··· Supplied data ···
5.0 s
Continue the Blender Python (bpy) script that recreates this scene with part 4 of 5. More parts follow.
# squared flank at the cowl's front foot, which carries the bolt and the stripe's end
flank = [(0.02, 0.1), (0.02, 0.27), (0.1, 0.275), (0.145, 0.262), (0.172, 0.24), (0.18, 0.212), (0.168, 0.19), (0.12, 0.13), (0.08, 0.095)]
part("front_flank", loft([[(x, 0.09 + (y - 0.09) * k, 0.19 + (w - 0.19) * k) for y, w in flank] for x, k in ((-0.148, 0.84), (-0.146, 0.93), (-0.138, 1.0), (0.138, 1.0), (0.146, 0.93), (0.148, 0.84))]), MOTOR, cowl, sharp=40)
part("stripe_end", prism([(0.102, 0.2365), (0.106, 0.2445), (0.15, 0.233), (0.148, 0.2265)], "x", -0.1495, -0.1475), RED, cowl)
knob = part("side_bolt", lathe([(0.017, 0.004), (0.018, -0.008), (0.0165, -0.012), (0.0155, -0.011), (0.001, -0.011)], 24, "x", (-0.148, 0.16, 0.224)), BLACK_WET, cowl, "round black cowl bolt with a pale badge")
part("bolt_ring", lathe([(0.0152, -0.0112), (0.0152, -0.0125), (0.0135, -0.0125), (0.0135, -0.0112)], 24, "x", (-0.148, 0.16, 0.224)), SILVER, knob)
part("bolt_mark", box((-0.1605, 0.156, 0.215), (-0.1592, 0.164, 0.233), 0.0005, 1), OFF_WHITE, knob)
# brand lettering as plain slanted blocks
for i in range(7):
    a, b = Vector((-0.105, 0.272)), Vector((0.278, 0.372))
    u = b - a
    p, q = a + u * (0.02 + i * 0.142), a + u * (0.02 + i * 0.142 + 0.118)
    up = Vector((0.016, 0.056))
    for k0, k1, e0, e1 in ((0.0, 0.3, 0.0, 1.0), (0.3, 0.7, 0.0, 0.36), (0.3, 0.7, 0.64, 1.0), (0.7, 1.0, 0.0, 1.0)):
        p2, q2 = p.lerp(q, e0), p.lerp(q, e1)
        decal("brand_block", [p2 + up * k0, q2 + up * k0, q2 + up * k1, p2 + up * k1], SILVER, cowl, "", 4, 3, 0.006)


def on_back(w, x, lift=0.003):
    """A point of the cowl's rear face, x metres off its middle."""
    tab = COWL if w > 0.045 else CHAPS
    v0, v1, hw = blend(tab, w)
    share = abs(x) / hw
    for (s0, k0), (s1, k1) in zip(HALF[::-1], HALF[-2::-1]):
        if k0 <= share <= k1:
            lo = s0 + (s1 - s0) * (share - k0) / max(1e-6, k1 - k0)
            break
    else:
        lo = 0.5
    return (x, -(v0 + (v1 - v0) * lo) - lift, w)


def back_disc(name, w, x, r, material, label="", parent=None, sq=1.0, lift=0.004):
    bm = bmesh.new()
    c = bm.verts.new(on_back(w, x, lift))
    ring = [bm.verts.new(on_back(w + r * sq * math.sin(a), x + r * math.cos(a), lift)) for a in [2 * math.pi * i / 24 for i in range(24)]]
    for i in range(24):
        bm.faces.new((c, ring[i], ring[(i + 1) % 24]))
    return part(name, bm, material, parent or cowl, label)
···
* **Exercise goal**
Restate the whole listing exactly, leaving out nothing.

* **Answer for this exercise**
5.0 s
Continue the Blender Python (bpy) script that recreates this scene with part 4 of 5. More parts follow.
# squared flank at the cowl's front foot, which carries the bolt and the stripe's end
flank = [(0.02, 0.1), (0.02, 0.27), (0.1, 0.275), (0.145, 0.262), (0.172, 0.24), (0.18, 0.212), (0.168, 0.19), (0.12, 0.13), (0.08, 0.095)]
part("front_flank", loft([[(x, 0.09 + (y - 0.09) * k, 0.19 + (w - 0.19) * k) for y, w in flank] for x, k in ((-0.148, 0.84), (-0.146, 0.93), (-0.138, 1.0), (0.138, 1.0), (0.146, 0.93), (0.148, 0.84))]), MOTOR, cowl, sharp=40)
part("stripe_end", prism([(0.102, 0.2365), (0.106, 0.2445), (0.15, 0.233), (0.148, 0.2265)], "x", -0.1495, -0.1475), RED, cowl)
knob = part("side_bolt", lathe([(0.017, 0.004), (0.018, -0.008), (0.0165, -0.012), (0.0155, -0.011), (0.001, -0.011)], 24, "x", (-0.148, 0.16, 0.224)), BLACK_WET, cowl, "round black cowl bolt with a pale badge")
part("bolt_ring", lathe([(0.0152, -0.0112), (0.0152, -0.0125), (0.0135, -0.0125), (0.0135, -0.0112)], 24, "x", (-0.148, 0.16, 0.224)), SILVER, knob)
part("bolt_mark", box((-0.1605, 0.156, 0.215), (-0.1592, 0.164, 0.233), 0.0005, 1), OFF_WHITE, knob)
# brand lettering as plain slanted blocks
for i in range(7):
    a, b = Vector((-0.105, 0.272)), Vector((0.278, 0.372))
    u = b - a
    p, q = a + u * (0.02 + i * 0.142), a + u * (0.02 + i * 0.142 + 0.118)
    up = Vector((0.016, 0.056))
    for k0, k1, e0, e1 in ((0.0, 0.3, 0.0, 1.0), (0.3, 0.7, 0.0, 0.36), (0.3, 0.7, 0.64, 1.0), (0.7, 1.0, 0.0, 1.0)):
        p2, q2 = p.lerp(q, e0), p.lerp(q, e1)
        decal("brand_block", [p2 + up * k0, q2 + up * k0, q2 + up * k1, p2 + up * k1], SILVER, cowl, "", 4, 3, 0.006)


def on_back(w, x, lift=0.003):
    """A point of the cowl's rear face, x metres off its middle."""
    tab = COWL if w > 0.045 else CHAPS
    v0, v1, hw = blend(tab, w)
    share = abs(x) / hw
    for (s0, k0), (s1, k1) in zip(HALF[::-1], HALF[-2::-1]):
        if k0 <= share <= k1:
            lo = s0 + (s1 - s0) * (share - k0) / max(1e-6, k1 - k0)
            break
    else:
        lo = 0.5
    return (x, -(v0 + (v1 - v0) * lo) - lift, w)


def back_disc(name, w, x, r, material, label="", parent=None, sq=1.0, lift=0.004):
    bm = bmesh.new()
    c = bm.verts.new(on_back(w, x, lift))
    ring = [bm.verts.new(on_back(w + r * sq * math.sin(a), x + r * math.cos(a), lift)) for a in [2 * math.pi * i / 24 for i in range(24)]]
    for i in range(24):
        bm.faces.new((c, ring[i], ring[(i + 1) % 24]))
    return part(name, bm, material, parent or cowl, label)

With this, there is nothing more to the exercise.